Town ’N Country resident balk at proposed assisted-living facility

Article Courtesy of The Tampa Tribune
By Geoff Fox

Published March 31, 2016


TAMPA — Plans for a 109-resident assisted living facility have rankled residents living in a nearby Town ’N Country neighborhood.

During a charged community meeting Thursday at the Town ’N Country Regional Public Library, residents said they were worried about flooding, increased sinkhole activity and traffic, and the potential effects on property values and wetlands.


The issue is expected to be discussed during a Hillsborough County zoning hearing at 6 p.m. April 4.

Sharon Tischer-Cooper, a 43-year resident of the neighborhood around Jackson Springs and Webb roads, said her neighbors unleashed their anger and frustration on county officials and the project developer during the meeting. “This has been done very quietly,” she said. “We didn’t know about it until three weeks ago. There was a teeny little sign saying the land was being rezoned by so-and-so. It took us a while to find out what it was about. “We live in a very established older neighborhood of single-family homes, and that’s how it’s always been.”

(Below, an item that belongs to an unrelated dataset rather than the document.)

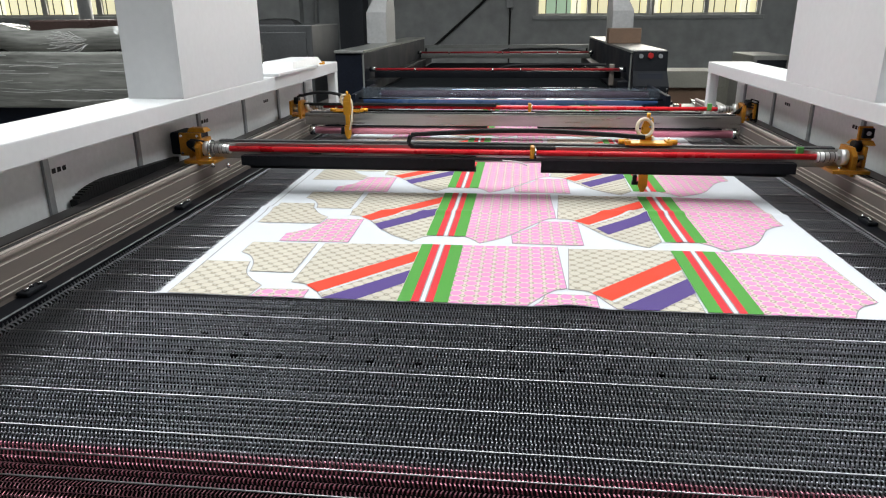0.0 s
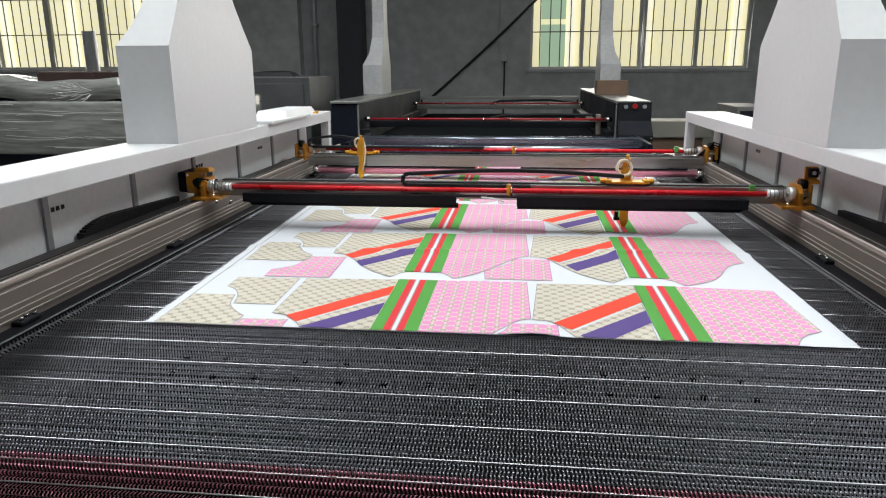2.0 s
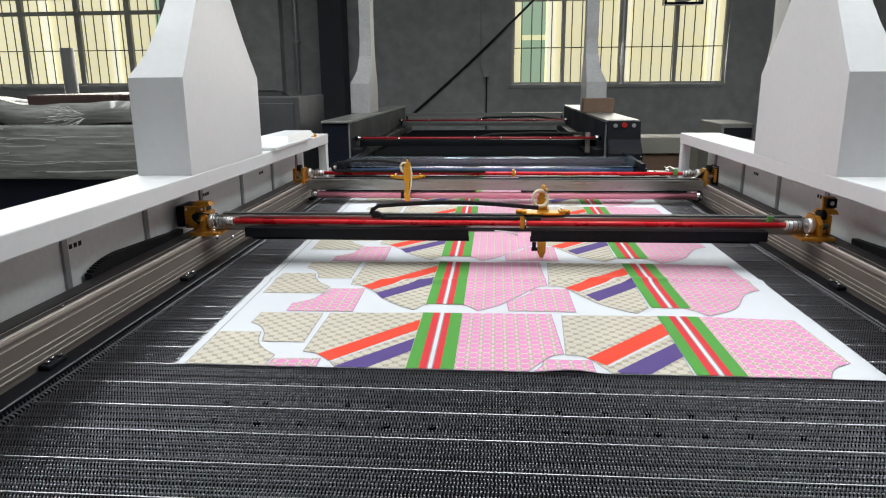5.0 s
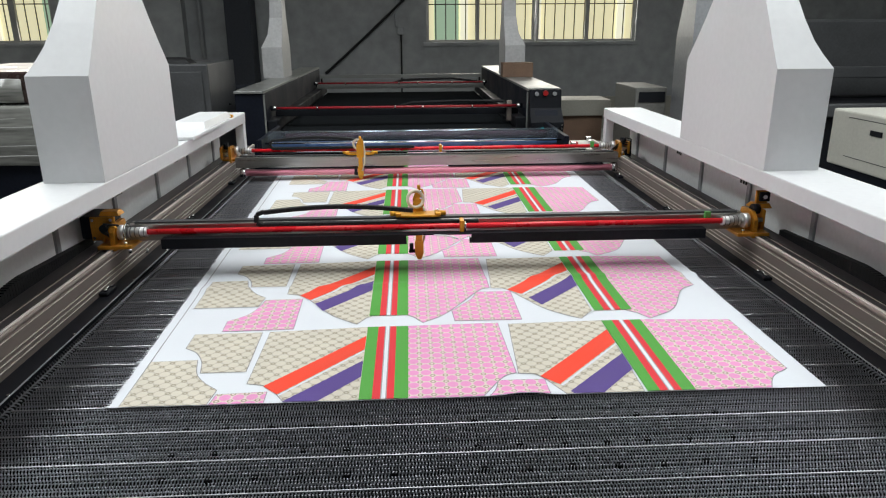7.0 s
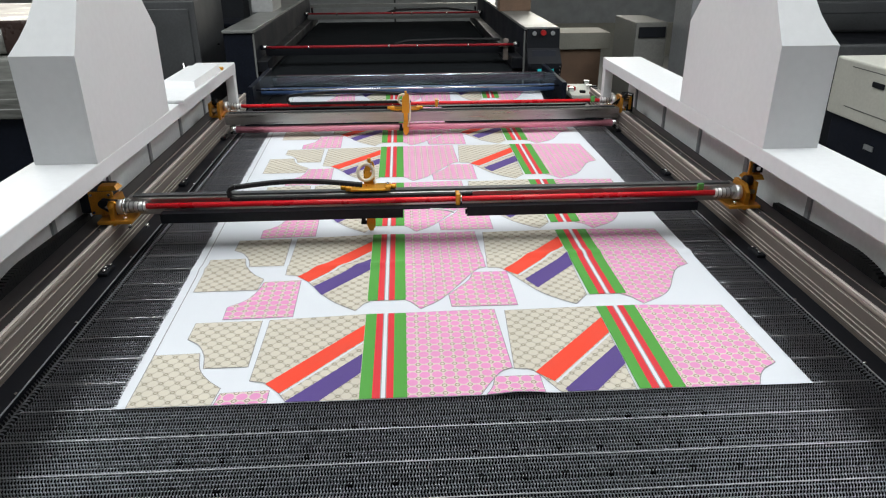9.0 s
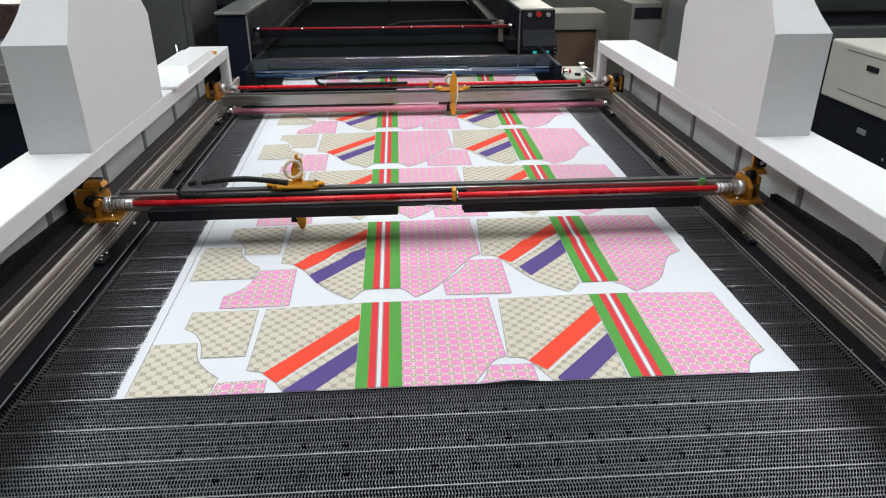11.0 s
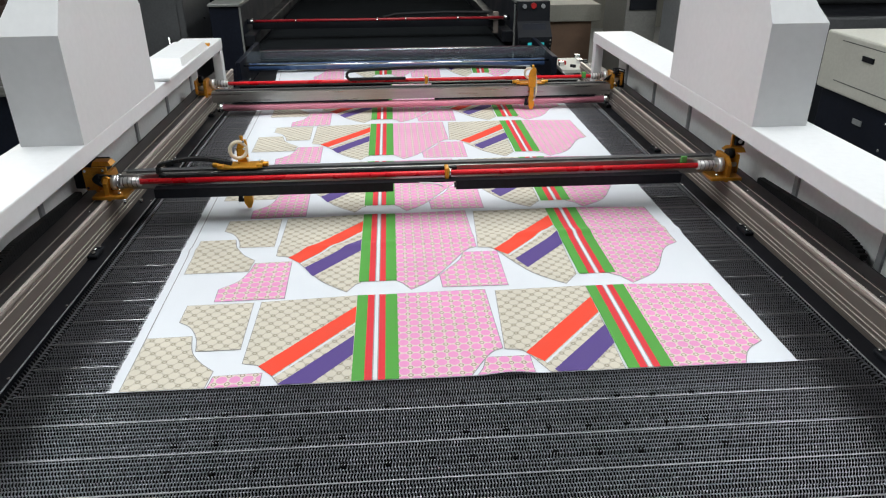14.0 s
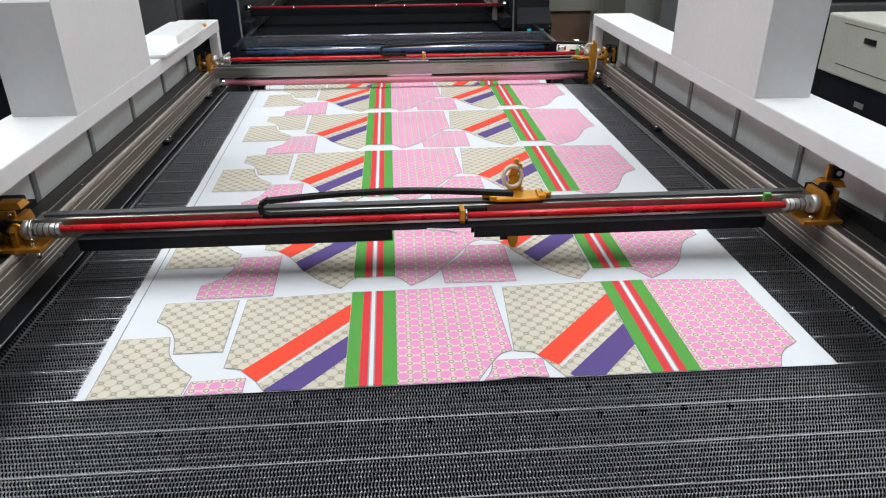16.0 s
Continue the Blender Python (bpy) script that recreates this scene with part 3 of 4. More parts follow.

About three-quarters of the project’s roughly 12-acre tract is wetlands.

She said the project would lead to “200-something more vehicles on our two-lane residential subdivision in and out all the time, on top of existing traffic off Hillsborough Avenue.

“It’s a big problem,” she said. “We have sinkholes under our houses.”

Cooper also worried the building would be four stories high, which could lead to privacy issues for those living nearby.

Steve Allison, a planning and zoning consultant representing the project’s developer, Longboat Development LLC, said before the meeting that initial plans called for a building “that had parking underneath and three stories above,” but that plans are incomplete.

He said the developer would follow ordinances that govern wetlands and project density. About three-quarters of the project’s roughly 12-acre tract is wetlands. “There are ordinances that govern all that, and you comply with the ordinance,” Allison said.

“If you can’t, you scale (the project) back. The ordinance says we are to provide for our own retention and not alter the flow of water.

“That’s not an issue for us at this point in time.” Tom Hiznay, principal planner for the county’s Development Services department, said for the project to move forward, the area must be rezoned from residential to planned development.

County commissioners will have the final say on the project.

Hiznay said the facility would be built on “the uplands” on the eastern portion of the tract.

“The west end of the parcel abuts Webb Road. That’s the only road frontage the site has,” he said.

Hiznay said developers have agreed to a 50-foot setback from the northern property line, Jackson Springs Road. He said the facility could be two stories toward the northern end, but taller “on the back portion.” “It should have a residential appearance and a pitched roof,” he said.

Not much of what officials said Thursday seemed to placate angry residents, Tischer-Cooper said. “The county and state keeps doing this to the Florida we used to have,” she said.

“They don’t maintain the roads, then they keep building here, there and everywhere, and putting all these things on two-lane roads so people can’t get in and out. It’s felt by everybody.”